* SET TASK
Print nothing but the lines from the start of the listing below through the line that contains "0.9, 11.0, 0.4)". Do not include the pictures.
☆ ☆ ☆ ☆
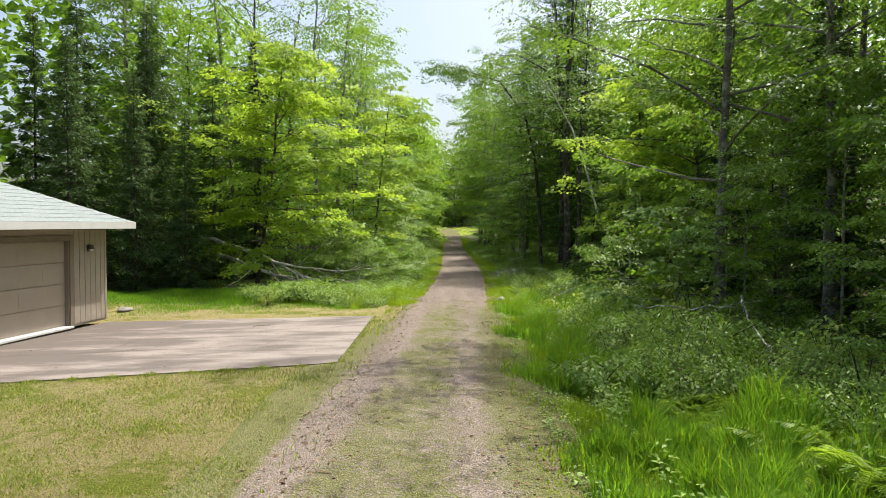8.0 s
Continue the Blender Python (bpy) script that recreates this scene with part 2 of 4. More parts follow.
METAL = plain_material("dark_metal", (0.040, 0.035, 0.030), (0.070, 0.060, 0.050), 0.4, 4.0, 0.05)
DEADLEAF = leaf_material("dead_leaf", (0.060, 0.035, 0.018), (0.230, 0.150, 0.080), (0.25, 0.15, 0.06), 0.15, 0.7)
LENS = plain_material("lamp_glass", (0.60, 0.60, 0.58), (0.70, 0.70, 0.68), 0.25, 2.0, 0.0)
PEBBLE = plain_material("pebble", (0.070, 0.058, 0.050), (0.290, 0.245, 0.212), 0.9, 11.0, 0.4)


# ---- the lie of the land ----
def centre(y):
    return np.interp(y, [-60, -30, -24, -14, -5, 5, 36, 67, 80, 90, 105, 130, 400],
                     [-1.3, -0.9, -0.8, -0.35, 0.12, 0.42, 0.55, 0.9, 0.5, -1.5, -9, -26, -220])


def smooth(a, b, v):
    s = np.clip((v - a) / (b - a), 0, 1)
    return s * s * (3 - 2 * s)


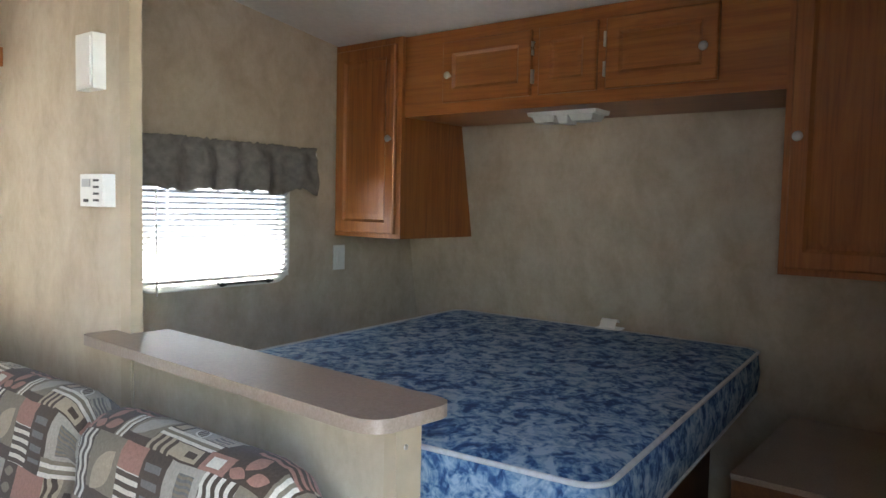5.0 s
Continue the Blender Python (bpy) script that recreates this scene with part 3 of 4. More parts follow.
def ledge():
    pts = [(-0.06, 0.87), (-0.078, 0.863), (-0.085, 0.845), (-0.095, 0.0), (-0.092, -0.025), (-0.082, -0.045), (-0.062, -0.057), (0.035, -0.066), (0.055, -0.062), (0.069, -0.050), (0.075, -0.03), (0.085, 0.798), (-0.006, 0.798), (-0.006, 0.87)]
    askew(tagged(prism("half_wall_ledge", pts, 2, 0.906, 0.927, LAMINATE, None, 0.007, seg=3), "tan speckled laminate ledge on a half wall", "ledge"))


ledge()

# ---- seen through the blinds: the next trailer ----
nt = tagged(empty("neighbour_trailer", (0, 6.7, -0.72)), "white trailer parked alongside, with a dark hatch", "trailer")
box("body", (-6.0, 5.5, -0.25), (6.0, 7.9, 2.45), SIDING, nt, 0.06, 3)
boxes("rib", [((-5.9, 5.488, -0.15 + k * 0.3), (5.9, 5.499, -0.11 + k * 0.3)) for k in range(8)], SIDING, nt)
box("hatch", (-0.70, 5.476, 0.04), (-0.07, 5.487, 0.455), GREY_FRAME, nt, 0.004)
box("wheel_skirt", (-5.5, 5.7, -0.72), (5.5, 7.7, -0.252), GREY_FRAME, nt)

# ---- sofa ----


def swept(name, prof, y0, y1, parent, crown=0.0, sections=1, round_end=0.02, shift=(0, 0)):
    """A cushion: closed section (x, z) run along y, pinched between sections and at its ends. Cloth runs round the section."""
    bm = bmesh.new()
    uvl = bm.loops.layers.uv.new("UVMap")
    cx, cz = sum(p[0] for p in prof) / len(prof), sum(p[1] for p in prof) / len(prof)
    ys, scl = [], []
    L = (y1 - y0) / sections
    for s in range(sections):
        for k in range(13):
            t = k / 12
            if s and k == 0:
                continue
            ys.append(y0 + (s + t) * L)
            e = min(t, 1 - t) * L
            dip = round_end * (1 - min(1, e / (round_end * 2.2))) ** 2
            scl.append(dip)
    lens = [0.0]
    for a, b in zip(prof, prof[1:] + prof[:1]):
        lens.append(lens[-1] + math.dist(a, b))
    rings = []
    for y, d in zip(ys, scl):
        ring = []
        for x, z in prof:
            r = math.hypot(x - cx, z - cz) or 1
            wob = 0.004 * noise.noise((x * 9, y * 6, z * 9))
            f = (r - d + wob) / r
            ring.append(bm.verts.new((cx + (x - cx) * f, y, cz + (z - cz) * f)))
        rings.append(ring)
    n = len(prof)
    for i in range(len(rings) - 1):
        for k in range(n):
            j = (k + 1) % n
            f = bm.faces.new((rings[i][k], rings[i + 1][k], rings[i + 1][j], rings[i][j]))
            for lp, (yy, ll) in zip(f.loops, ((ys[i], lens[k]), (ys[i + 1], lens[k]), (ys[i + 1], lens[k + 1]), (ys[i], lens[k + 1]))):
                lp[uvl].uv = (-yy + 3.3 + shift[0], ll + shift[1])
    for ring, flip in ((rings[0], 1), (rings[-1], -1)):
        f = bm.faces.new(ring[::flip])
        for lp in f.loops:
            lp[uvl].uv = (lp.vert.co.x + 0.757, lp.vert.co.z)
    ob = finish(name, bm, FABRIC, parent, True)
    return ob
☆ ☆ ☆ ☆
* CORRECT RESULT
8.0 s
Continue the Blender Python (bpy) script that recreates this scene with part 2 of 4. More parts follow.
METAL = plain_material("dark_metal", (0.040, 0.035, 0.030), (0.070, 0.060, 0.050), 0.4, 4.0, 0.05)
DEADLEAF = leaf_material("dead_leaf", (0.060, 0.035, 0.018), (0.230, 0.150, 0.080), (0.25, 0.15, 0.06), 0.15, 0.7)
LENS = plain_material("lamp_glass", (0.60, 0.60, 0.58), (0.70, 0.70, 0.68), 0.25, 2.0, 0.0)
PEBBLE = plain_material("pebble", (0.070, 0.058, 0.050), (0.290, 0.245, 0.212), 0.9, 11.0, 0.4)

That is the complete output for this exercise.